WASHINGTON — An index designed to predict the future health of the economy rose in April by the largest amount in nine months, a sign that the economy is beginning to accelerate from a sharp slowdown during the winter.

The Conference Board said Thursday that its index of leading indicators rose 0.7 percent last month, the biggest advance since a 1 percent rise last July. The March increase was also revised up to show a 0.4 percent gain, better than the initial 0.2 percent estimate.

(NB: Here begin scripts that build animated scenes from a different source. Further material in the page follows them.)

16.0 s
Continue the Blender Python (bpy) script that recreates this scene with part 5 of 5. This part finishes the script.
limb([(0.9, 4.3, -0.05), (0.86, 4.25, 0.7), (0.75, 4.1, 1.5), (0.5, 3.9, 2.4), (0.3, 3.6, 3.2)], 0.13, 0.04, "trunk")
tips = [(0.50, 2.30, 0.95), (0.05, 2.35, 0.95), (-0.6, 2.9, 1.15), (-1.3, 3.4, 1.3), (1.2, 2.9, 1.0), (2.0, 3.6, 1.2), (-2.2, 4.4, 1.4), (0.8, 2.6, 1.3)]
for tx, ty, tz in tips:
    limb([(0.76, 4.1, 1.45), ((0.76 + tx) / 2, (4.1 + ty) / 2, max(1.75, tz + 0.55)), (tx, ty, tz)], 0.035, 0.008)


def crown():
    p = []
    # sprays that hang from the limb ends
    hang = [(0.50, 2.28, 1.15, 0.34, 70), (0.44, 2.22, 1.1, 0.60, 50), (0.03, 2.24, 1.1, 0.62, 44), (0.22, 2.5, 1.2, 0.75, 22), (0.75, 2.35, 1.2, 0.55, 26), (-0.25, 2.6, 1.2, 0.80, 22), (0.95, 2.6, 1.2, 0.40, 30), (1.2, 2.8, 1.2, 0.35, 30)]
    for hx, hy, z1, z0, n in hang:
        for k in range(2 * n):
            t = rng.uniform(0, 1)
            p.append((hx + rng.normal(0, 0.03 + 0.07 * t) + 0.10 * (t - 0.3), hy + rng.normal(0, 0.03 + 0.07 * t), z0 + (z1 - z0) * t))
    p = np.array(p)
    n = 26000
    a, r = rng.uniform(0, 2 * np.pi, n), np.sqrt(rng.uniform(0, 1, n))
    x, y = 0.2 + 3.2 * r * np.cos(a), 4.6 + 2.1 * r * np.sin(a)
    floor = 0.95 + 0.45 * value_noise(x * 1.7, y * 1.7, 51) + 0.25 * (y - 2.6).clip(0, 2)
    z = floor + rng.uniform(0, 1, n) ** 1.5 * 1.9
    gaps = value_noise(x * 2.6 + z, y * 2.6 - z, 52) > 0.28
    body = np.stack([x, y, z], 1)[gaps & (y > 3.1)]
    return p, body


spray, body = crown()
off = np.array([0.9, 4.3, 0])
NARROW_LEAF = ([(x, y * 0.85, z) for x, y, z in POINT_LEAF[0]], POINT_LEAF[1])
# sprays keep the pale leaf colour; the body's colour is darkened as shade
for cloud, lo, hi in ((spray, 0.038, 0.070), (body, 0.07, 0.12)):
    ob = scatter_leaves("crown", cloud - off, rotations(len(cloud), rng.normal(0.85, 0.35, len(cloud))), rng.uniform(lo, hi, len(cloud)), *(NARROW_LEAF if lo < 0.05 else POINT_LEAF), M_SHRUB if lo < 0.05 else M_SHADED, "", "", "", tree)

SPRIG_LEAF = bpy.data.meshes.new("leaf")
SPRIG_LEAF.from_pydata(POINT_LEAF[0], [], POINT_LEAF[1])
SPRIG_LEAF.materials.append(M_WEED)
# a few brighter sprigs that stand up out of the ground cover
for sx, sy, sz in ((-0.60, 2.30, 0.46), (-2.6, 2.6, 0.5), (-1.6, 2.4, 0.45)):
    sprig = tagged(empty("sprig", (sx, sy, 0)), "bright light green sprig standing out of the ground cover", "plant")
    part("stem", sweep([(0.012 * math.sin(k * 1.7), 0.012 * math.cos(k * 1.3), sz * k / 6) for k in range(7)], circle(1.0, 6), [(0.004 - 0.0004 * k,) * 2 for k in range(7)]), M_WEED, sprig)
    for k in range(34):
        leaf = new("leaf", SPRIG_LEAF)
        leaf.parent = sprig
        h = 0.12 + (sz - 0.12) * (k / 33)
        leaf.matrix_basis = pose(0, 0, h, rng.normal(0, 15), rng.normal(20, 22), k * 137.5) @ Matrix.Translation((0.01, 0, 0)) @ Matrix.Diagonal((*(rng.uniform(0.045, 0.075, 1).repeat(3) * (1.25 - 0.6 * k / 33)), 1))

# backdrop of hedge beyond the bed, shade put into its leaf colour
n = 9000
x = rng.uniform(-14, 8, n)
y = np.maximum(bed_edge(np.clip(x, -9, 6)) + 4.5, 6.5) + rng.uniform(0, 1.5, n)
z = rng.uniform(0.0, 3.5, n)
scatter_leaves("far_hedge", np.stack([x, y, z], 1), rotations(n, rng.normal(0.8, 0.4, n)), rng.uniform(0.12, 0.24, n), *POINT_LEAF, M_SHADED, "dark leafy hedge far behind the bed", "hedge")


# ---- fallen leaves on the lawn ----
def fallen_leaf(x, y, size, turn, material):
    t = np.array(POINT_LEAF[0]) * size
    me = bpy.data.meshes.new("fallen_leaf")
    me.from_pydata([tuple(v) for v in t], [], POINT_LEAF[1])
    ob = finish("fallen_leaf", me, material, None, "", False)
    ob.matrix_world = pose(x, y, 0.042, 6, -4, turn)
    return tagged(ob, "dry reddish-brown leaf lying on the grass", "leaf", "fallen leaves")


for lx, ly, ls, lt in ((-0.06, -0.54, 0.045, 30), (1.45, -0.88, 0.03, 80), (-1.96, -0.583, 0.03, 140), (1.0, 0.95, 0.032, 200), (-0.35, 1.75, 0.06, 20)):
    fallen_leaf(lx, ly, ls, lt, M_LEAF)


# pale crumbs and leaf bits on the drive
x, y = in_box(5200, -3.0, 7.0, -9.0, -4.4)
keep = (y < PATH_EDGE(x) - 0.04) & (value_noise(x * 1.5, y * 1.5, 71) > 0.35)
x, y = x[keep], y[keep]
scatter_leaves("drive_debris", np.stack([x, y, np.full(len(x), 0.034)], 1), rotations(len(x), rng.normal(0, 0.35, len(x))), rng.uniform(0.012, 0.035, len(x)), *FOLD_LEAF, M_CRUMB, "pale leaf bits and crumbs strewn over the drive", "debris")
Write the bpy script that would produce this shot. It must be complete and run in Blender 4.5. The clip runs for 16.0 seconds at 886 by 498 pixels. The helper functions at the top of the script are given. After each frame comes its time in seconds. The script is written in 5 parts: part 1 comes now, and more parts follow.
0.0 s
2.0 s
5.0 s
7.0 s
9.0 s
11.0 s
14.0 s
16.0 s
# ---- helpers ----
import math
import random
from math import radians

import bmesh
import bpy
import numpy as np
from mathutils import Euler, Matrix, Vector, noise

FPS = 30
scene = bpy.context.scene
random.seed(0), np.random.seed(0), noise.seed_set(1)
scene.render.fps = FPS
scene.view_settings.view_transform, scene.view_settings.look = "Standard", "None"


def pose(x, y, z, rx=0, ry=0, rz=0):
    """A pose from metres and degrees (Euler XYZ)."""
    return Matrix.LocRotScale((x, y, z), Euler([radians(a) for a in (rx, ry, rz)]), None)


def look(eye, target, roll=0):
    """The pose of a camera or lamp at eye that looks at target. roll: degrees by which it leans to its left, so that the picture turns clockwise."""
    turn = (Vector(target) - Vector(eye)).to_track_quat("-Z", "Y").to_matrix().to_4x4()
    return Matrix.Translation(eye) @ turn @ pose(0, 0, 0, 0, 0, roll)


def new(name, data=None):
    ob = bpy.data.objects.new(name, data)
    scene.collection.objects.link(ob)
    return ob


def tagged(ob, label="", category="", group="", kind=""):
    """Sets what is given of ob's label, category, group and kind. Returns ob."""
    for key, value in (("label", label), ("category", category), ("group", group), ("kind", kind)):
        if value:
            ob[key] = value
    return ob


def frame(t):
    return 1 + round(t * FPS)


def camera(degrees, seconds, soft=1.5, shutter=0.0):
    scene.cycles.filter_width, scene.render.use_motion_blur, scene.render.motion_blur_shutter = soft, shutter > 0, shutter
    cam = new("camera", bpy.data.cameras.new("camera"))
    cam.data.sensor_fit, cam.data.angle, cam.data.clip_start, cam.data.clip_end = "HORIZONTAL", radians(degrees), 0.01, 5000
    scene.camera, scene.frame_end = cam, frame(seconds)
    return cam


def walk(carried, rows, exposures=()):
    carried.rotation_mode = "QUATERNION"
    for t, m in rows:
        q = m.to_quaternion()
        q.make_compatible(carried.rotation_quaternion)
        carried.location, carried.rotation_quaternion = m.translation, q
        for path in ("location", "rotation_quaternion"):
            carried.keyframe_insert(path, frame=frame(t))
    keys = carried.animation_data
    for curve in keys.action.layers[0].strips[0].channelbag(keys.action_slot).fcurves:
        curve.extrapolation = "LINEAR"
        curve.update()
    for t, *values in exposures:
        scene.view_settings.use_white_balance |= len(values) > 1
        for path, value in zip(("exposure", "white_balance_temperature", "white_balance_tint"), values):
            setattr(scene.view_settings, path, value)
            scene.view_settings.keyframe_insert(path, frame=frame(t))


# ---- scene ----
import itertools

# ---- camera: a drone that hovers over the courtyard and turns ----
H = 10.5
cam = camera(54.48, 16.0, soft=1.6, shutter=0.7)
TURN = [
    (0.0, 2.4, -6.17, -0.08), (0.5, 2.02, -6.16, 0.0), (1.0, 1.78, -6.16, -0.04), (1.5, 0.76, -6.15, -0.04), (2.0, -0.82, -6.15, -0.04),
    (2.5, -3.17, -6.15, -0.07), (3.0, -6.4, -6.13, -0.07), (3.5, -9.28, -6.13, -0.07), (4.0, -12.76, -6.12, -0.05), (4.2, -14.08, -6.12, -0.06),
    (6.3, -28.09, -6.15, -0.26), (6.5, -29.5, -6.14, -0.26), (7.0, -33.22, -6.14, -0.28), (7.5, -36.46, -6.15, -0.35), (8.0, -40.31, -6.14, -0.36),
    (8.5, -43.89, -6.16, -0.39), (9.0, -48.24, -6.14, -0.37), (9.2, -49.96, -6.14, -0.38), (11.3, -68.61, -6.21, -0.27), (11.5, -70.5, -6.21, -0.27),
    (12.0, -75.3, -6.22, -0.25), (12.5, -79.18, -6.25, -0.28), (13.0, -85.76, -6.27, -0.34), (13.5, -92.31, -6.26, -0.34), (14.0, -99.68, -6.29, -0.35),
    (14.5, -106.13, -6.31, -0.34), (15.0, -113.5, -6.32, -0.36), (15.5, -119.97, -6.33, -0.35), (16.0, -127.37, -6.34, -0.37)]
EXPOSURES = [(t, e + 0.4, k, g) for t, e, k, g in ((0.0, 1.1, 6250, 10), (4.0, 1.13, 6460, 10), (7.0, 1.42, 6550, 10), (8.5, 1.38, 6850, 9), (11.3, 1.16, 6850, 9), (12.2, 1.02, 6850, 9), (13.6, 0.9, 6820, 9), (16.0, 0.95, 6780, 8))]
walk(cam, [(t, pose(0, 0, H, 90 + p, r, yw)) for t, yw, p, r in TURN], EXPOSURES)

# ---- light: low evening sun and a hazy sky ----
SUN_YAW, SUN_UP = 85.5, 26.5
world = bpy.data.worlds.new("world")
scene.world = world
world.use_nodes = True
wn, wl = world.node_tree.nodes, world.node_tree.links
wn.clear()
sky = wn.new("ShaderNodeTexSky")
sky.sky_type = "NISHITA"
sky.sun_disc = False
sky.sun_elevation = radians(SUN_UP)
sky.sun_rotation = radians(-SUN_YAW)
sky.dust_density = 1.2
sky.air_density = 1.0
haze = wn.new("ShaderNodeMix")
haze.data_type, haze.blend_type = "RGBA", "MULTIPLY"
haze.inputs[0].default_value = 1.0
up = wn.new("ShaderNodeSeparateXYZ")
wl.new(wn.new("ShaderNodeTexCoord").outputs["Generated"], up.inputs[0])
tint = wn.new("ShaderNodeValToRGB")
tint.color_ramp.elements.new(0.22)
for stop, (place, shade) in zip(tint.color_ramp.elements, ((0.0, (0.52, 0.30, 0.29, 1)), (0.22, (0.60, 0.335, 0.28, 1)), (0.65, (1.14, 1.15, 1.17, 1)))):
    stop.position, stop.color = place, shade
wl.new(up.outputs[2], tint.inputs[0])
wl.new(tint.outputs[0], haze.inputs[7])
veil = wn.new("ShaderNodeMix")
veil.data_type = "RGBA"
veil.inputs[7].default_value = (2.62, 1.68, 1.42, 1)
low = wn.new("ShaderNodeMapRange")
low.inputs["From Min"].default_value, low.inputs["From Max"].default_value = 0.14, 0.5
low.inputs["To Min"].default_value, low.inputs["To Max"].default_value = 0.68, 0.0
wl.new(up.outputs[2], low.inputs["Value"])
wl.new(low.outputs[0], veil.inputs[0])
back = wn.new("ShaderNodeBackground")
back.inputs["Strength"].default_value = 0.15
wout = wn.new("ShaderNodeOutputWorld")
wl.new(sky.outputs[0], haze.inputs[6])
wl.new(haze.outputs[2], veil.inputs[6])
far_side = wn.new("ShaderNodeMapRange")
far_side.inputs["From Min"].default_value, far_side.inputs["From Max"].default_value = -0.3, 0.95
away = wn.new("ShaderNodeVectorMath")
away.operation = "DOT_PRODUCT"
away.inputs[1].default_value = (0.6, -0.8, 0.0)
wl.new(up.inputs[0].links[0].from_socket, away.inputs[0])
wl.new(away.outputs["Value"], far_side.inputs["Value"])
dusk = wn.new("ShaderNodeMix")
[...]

Those two gains followed a decline of 0.2 percent in February.

Economists at the Conference Board say that the solid rebound in April is evidence that the paltry economic performance during the first quarter should be a temporary slowdown.

But they cautioned that the pickup in activity could be moderate given that the April surge in the index was driven by a big jump in applications for building permits while other components of the index showed more modest increases.

Seven of the 10 forward-pointing indicators that make up the index showed strength in April with the largest boost coming from the surge in building permits followed by changes in interest rates.

An index of factory orders declined while average weekly manufacturing hours and new orders for consumer goods were unchanged in April.

The economy, as measured by the gross domestic product, grew by a meager 0.2 percent in the January-March quarter, according to the government's initial estimate. But many private economists believe growth will be rebound in the current April-June quarter to around 2 percent.

"The main message being flashed by the leading economic index is that the winter economic slump is likely to prove temporary with better data-flow likely in the months immediately ahead," said Joshua Shapiro, chief U.S. economist at MFR Inc.